LA Family Housing began doing some financial modeling on what it would take to convert these buildings solely with private equity and avoid what has become a challenging puzzle of piecing together multiple public sources of financing. What we have found is that we are saving up to $4 million on each deal and two years of time by avoiding public dollars. I have found some very generous philanthropists who want to invest in this model. Unfortunately, not all city council members have approved an early conversion of Project Homekey sites into permanent supportive housing. I'm hoping that in time they will.

Before closing, what should voters of LA be listening for as candidates for local leadership propose their homelessness agenda?

I'm listening for candidates that have an understanding of what the city's role is compared to the county’s role because I think that has become a little bit blurred.

The county is responsible for all the health and human service dollars and that includes resources for street outreach, resources to provide 24/7 wraparound services, mental health care, and physical health care, whether it's in interim housing or in permanent supportive housing.

The city is responsible for land-use policies and capital to build new housing. Those are two really different roles, but neither can operate in a silo. What I listen for in our candidates is someone with an appreciation of the distinct roles, a smart team that understands the nuances of the regulations, whether it's land use or capital or service dollars, and then a collaborative spirit. Let's work together to identify what have been the barriers to increasing the pace and reducing the costs in addressing homelessness and producing more housing.

Lastly, what do you listen for, and what, if you are willing to share, just sounds like hogwash to you?

I would prefer to hear real strategies and realistic benchmarks rather than grandstanding that throws out numbers like, “We're going to do X by Y date.” Define X and set reasonable benchmarks. We cannot as a city continue to focus on interim housing. We have put so much emphasis on that.

I would call in a candidate who continues to only focus on interim housing because that is not a solution. That just means you are reducing the unsheltered homeless population, but you're not reducing homelessness. People are still homeless if they're living in a shelter.

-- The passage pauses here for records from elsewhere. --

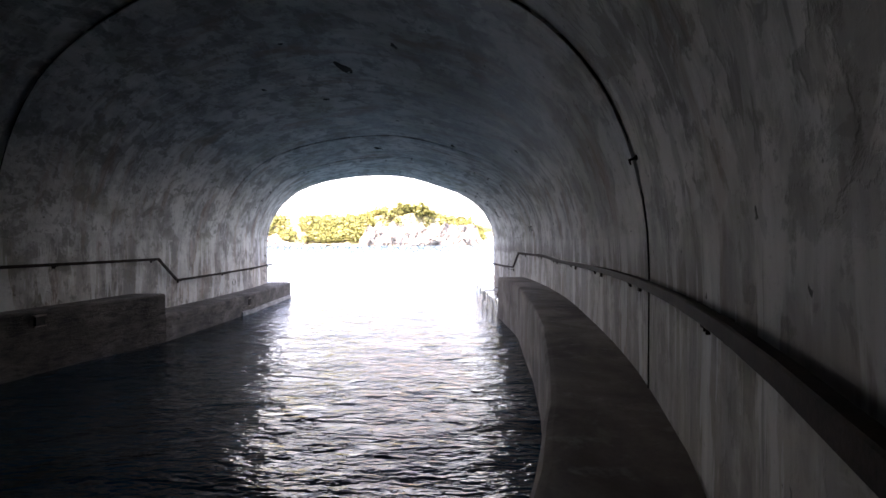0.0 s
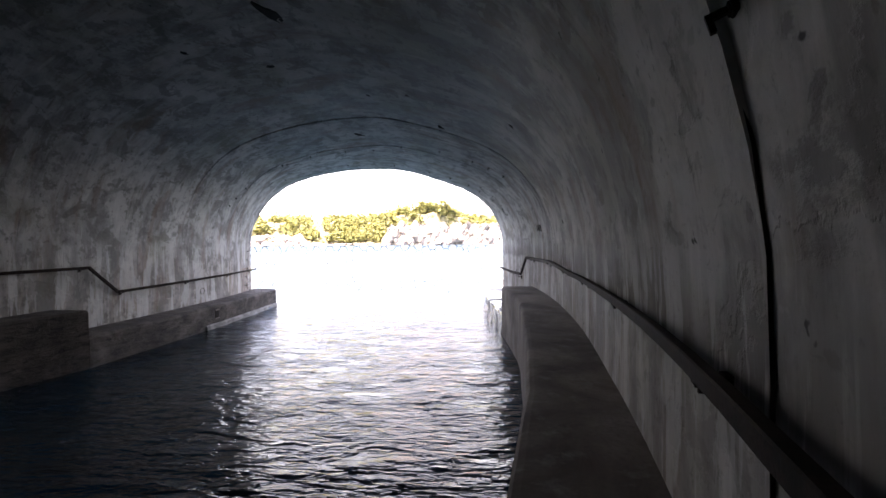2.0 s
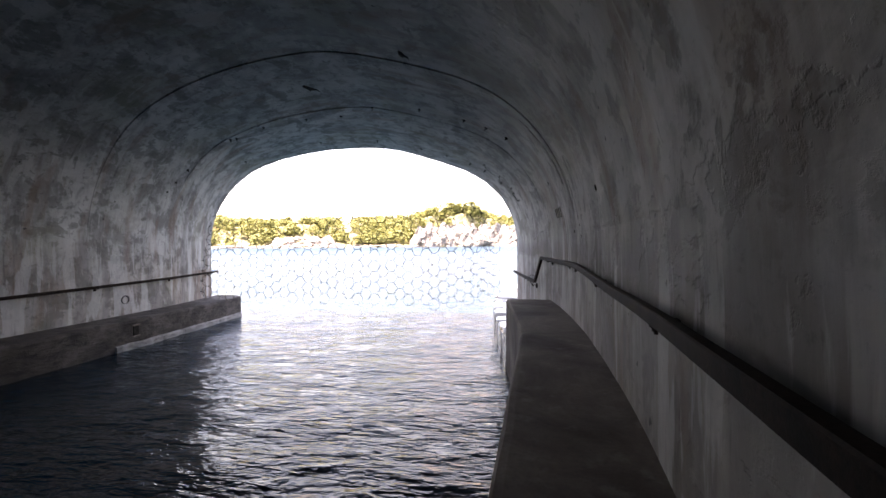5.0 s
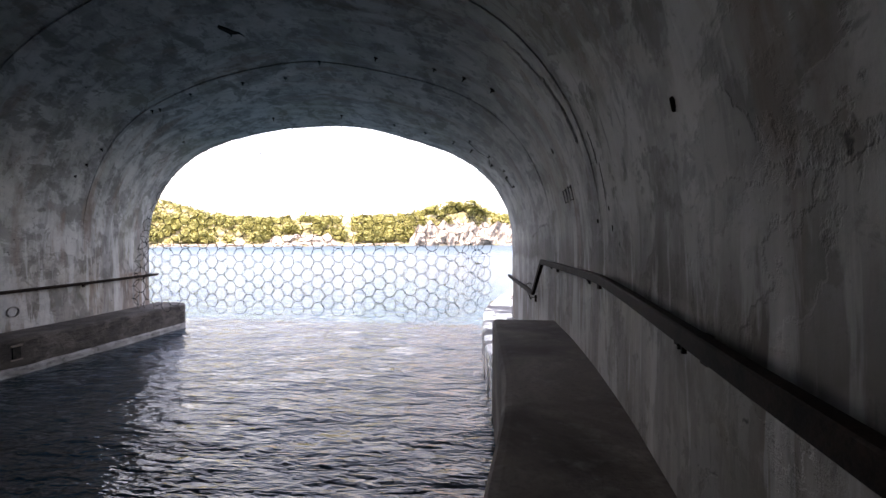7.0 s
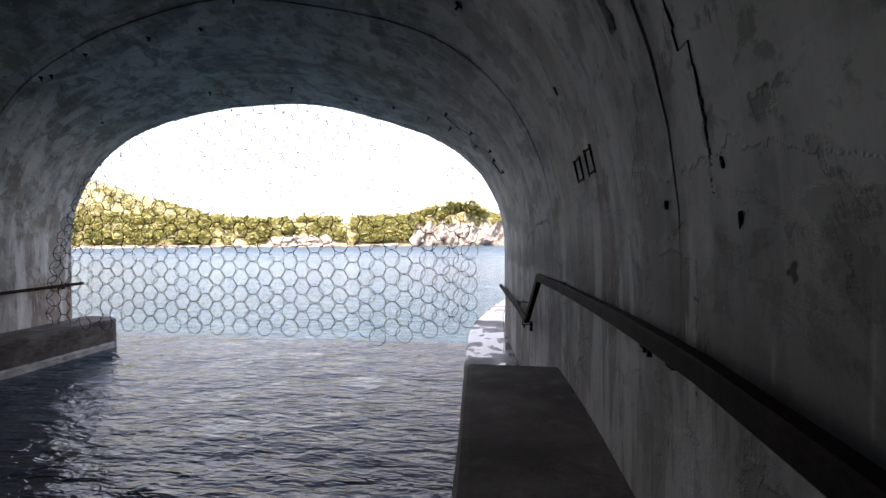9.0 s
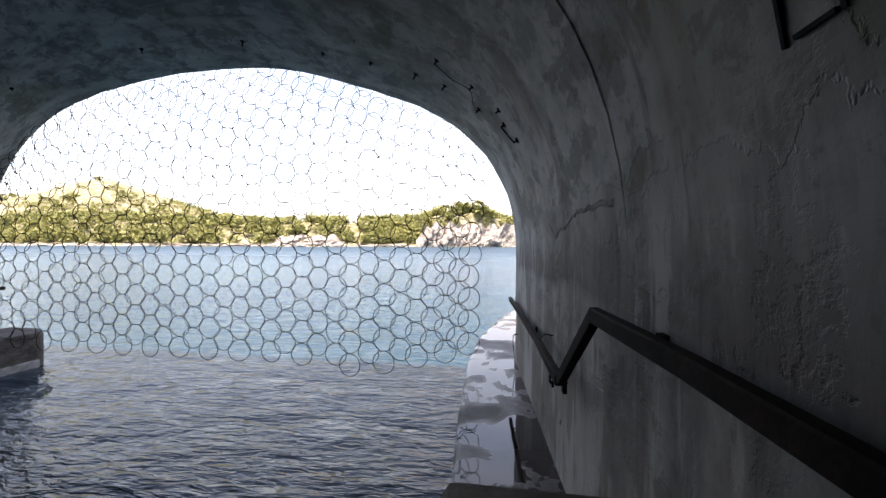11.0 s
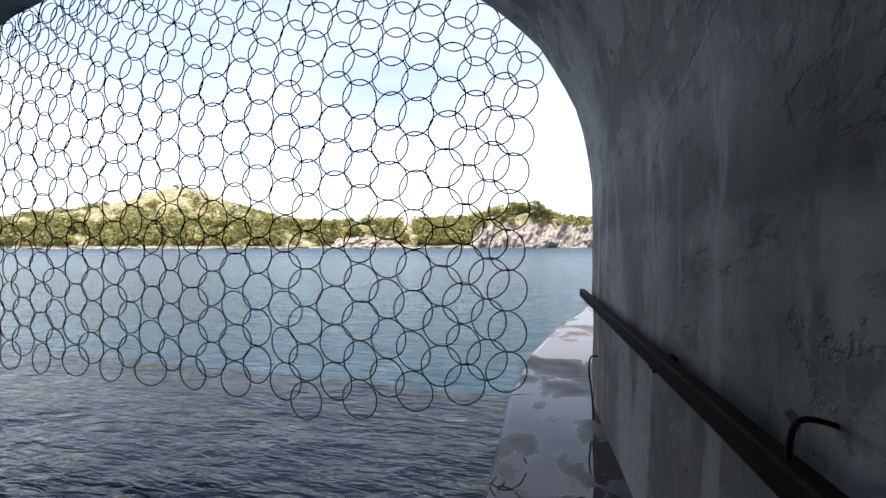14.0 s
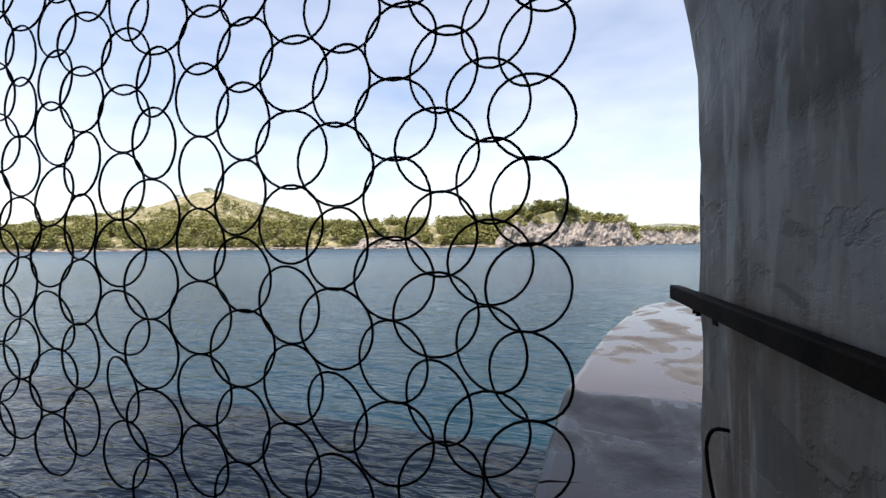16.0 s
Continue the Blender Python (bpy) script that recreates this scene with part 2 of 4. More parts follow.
def water_material():
    """Sea water: sheltered and glassy in the tunnel, roughened by the wind out in the channel."""
    m = Mat("sea_water", 0.06)
    o = m.coord()
    m.b.inputs["IOR"].default_value = 1.33
    deep = m.noise(o, 0.05, 3, 0.5)
    m.colour(m.ramp(deep, [(0.35, (0.003, 0.021, 0.040)), (0.65, (0.005, 0.033, 0.050))]))
    sep = m.t.nodes.new("ShaderNodeSeparateXYZ")
    m.link(o, sep.inputs[0])
    out = m.math("DIVIDE", sep.outputs["Y"], 200.0)
    m.rough(m.ramp(out, [(0.08, 0.045), (0.22, 0.17), (0.8, 0.38)]))
    swell = m.noise(m.coord("Object", (0.75, 1.15, 1)), 0.95, 3, 0.5, 0.5)
    chop = m.noise(m.coord("Object", (0.8, 1.9, 1)), 1.9, 3, 0.5, 0.6)
    rip = m.noise(m.coord("Object", (0.8, 2.5, 1)), 3.6, 3, 0.5, 0.7)
    fine = m.noise(m.coord("Object", (1.0, 2.2, 1)), 9.0, 2, 0.5, 0.4)
    h = m.math("ADD", m.math("ADD", m.math("MULTIPLY", swell, 1.05), m.math("MULTIPLY", chop, 0.50)), m.math("ADD", m.math("MULTIPLY", rip, 0.30), m.math("MULTIPLY", fine, 0.07)))
    m.height(h, 0.9, 0.13)
    return m.m


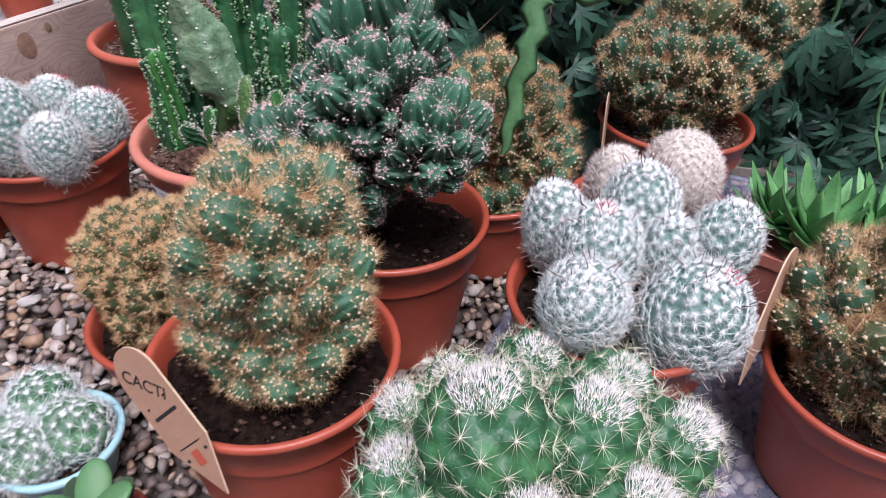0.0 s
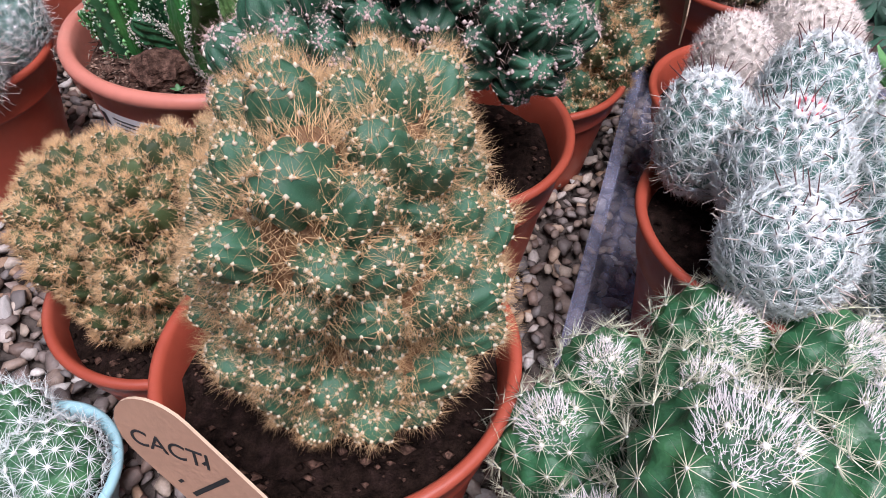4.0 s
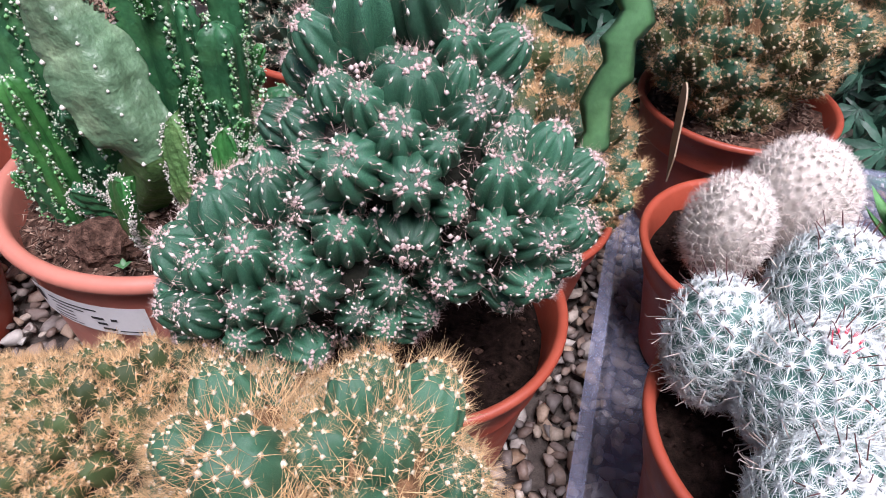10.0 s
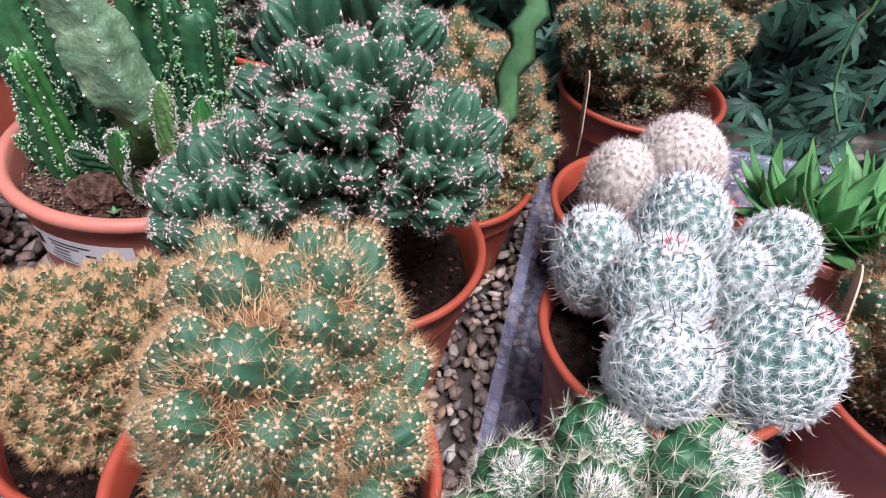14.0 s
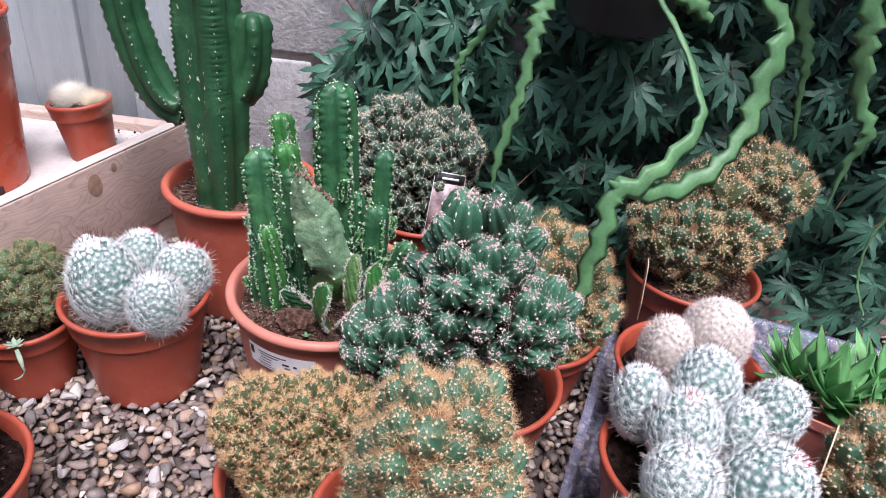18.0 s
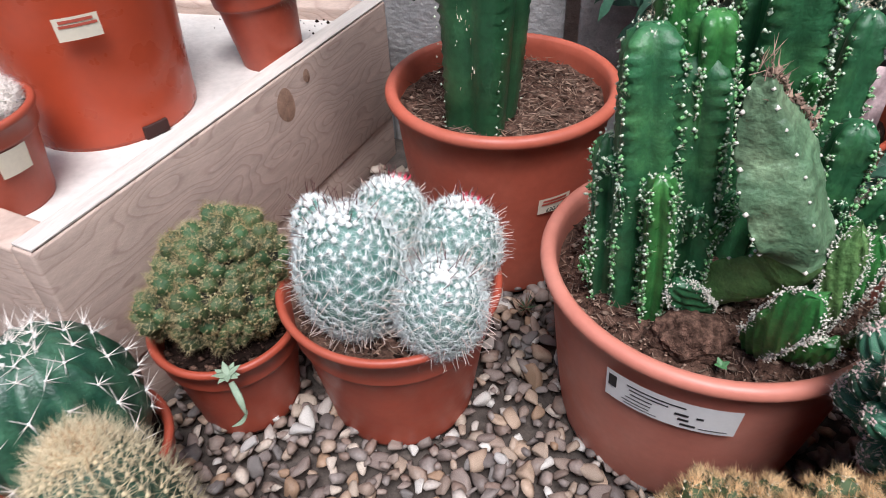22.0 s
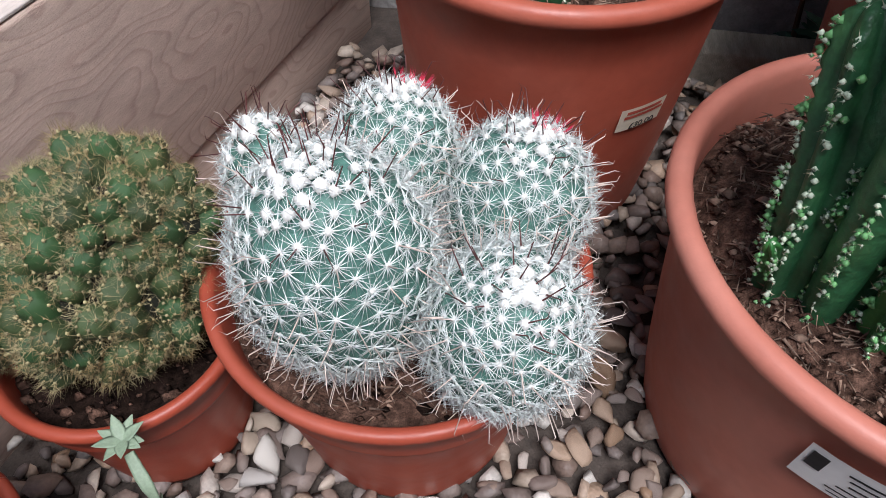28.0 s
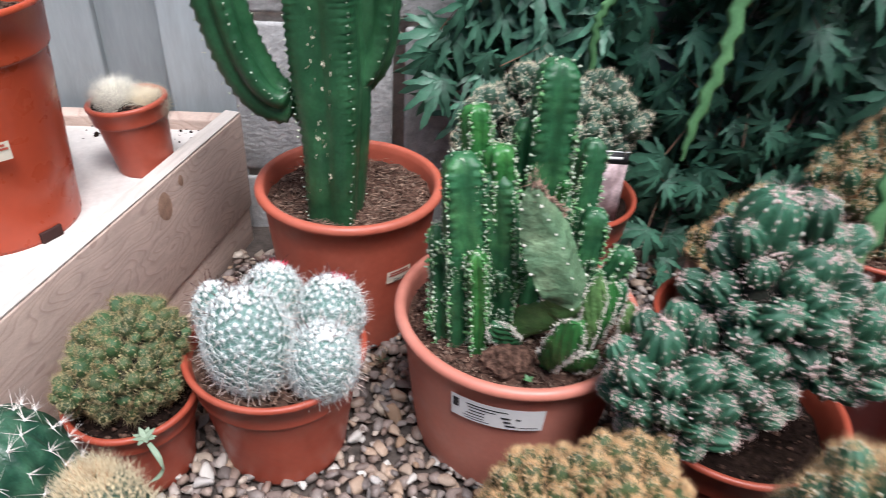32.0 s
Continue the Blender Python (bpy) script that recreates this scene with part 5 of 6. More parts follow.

COVID was this enormous opportunity because there were resources that came to LA that we've never had before. Under Project Home Key, we mobilized fast during a pandemic to open up thousands of beds in these master lease motels. Where we may have failed was giving the general public a sense that by moving people inside, we ended homelessness. As soon as those leases ended, if we didn't have new permanent solutions for our participants, our system failed those folks.

Equally, I'd be cautious of saying that we should only produce permanent supportive housing. I would love a candidate to step up and really present a viable unit-acquisition strategy in the City of LA. We need a public entity that can master-lease existing vacant units so we can plug and go a lot faster.

That way, when my street engagement team sees someone out on the street, our team knows that we have access to a unit immediately to move that client into.. The unhoused neighbor can come inside and won’t have two weeks of processing and paperwork and seeing if they qualify and waiting for a match and then waiting for a landlord to approve them.

I want us as a system to have control over those units. I want an entity in Los Angeles to work on a unit acquisition strategy. Yes, we need to produce more housing. Yes, we need to have interim housing beds. But until we have greater control over a larger volume of existing vacant units and newly produced affordable housing, we're never going to catch up.